I went out again after supper as the temperature began to drop, this time for a circuit of Thompson's Park. I saw one moorhen on its nest, but instead of the other parent at the water's edge there was a juvenile bird which had shed its hatchling down and was growing its flight feathers. It probably hatched while we were in Tenby. I wonder if there's a second clutch of eggs under the bird on the nest? Time will tell.

I completed by daily distance returning home, and started getting ready for bed.  I rubbed Voltarol into my shoulder when I got up this morning and it hasn't been painful during the day. Hopefully I can make up for last night's broken sleep. It left me feeling light headed and a bit unsteady for most of the day.

Sunday, 24 May 2026

Quiet Pentecost

I got to bed by ten thirty but had an uncomfortable night's sleep, due to shoulder pain. When I eventually woke up it was ten o'clock. A day of clear sky and bright sunshine, 25C. I slept better than I felt I would, given the pain. I had to rush to get myself to St Catherine's by ten forty five and arrived during the first hymn. As it's a Bank Holiday weekend, parents with children were absent. There were about thirty present, half the number, our faithful choir. 

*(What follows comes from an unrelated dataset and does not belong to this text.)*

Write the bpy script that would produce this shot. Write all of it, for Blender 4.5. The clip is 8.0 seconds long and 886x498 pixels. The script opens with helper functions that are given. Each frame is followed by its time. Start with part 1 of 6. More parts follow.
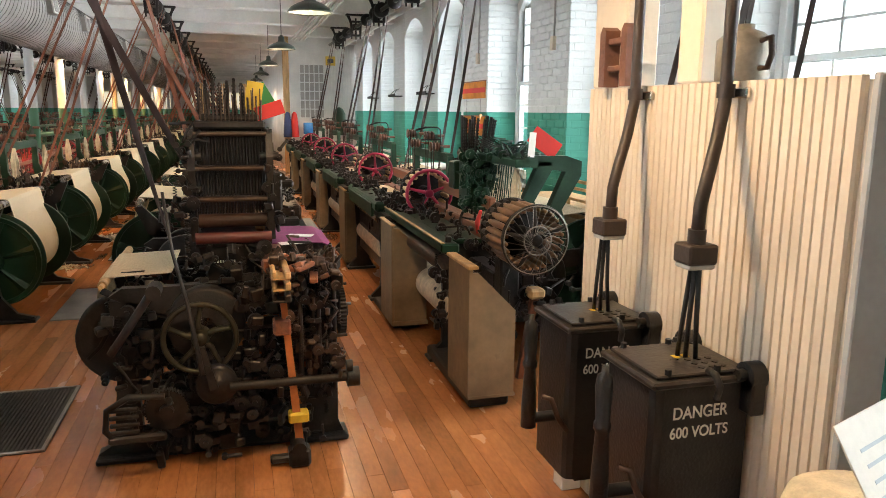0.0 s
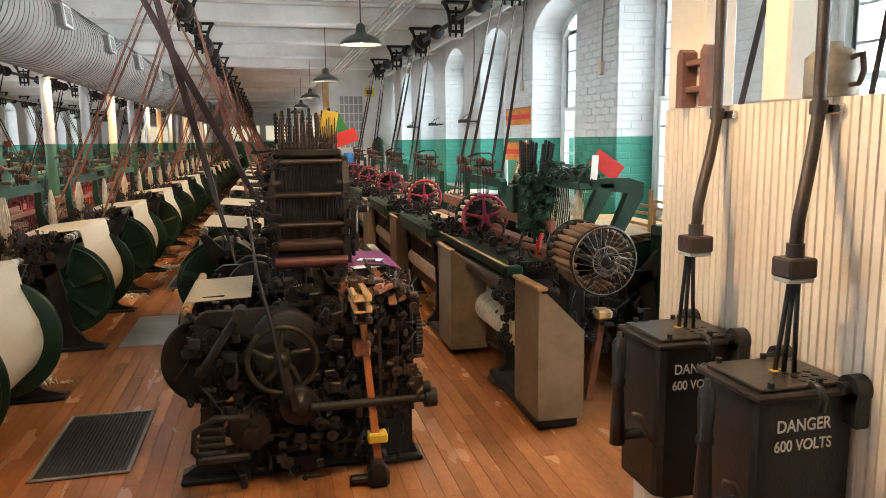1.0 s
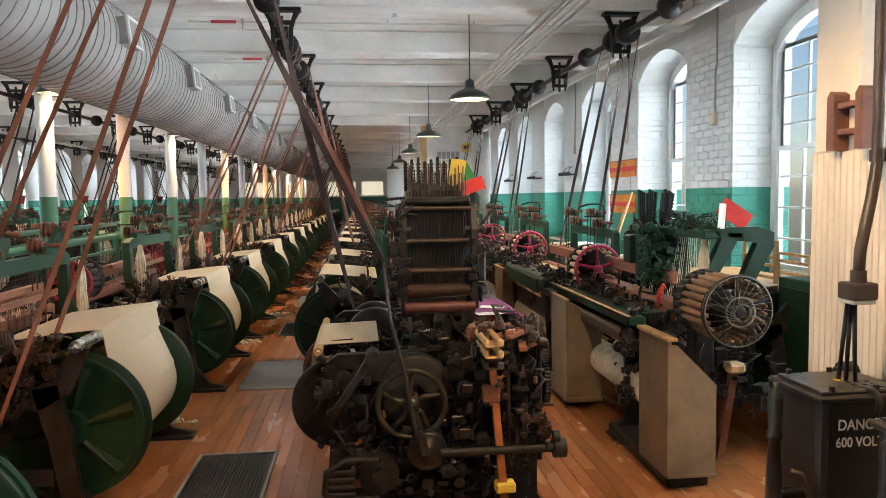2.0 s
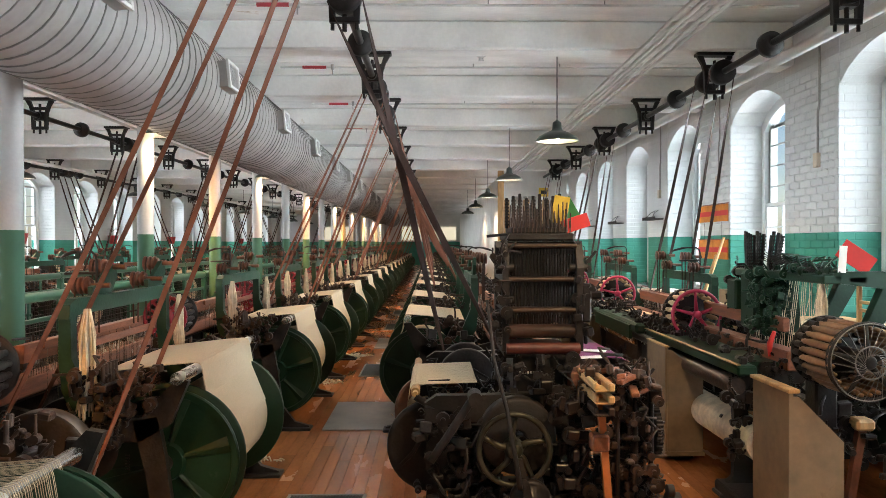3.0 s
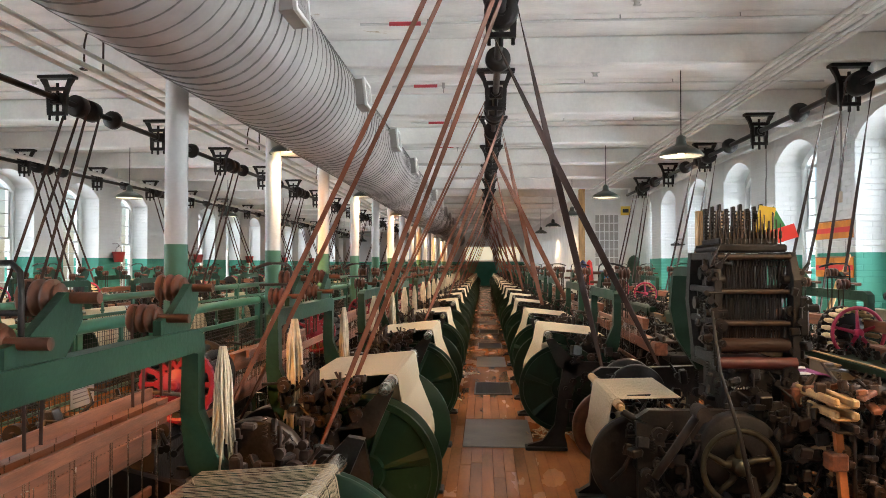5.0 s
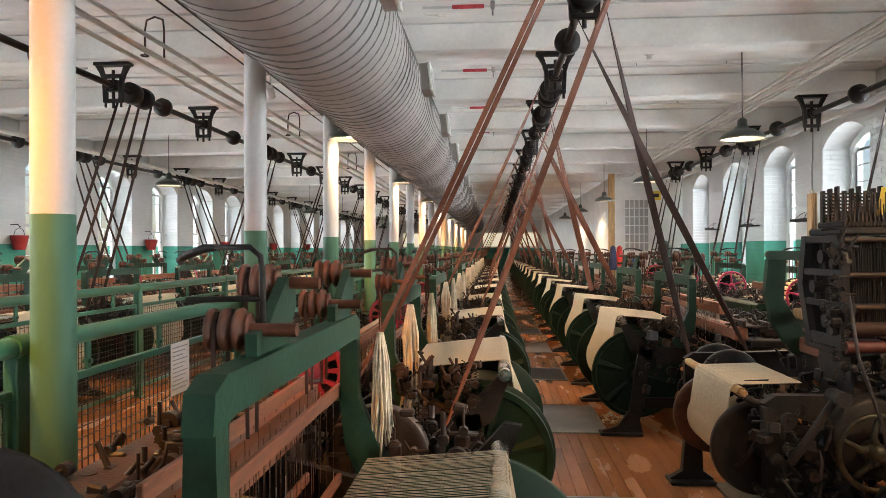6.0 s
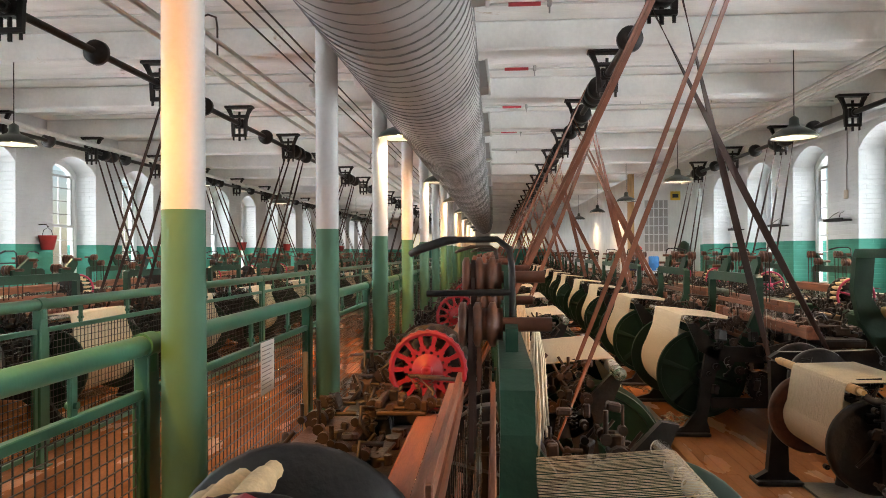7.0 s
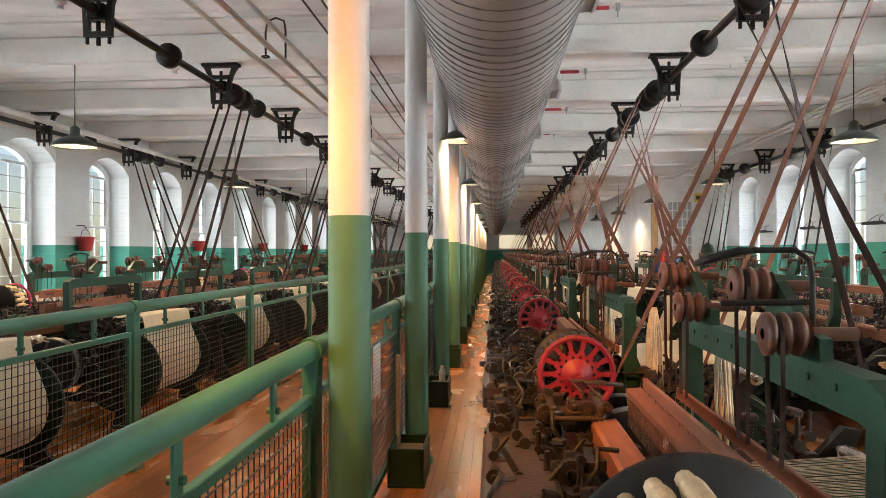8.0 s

We had lunch in the garden under our big umbrella sunshade, eating the chick pea and veg I prepared for yesterday's lunch, to which Clare added a dash of curry spice. After lunch, Pete called in bearing a copy of Diana's latest novel, just published. What a lovely surprise!

A lovely afternoon for a walk along the edge of Pontcanna Fields along the so-called Spine Road. It's lined with tall trees in full leaf. It looks magnificent and provides ample shade for humans and cover for robins, wrens, thrushes, blackbirds, collared doves and starlings to sing their hearts out against a background of children's excited shrieks as they chase each other around playing football. The aroma of meat roasting on picnic barbecues pervades the air. It's lovely to see so many people enjoying the park.

A quiet evening after supper, catching up on news until the light began to fade. Cue for an early bed time, in the hope of another restful night and minimal sleep disturbance. Life is so much less stressful when I'm not overtired.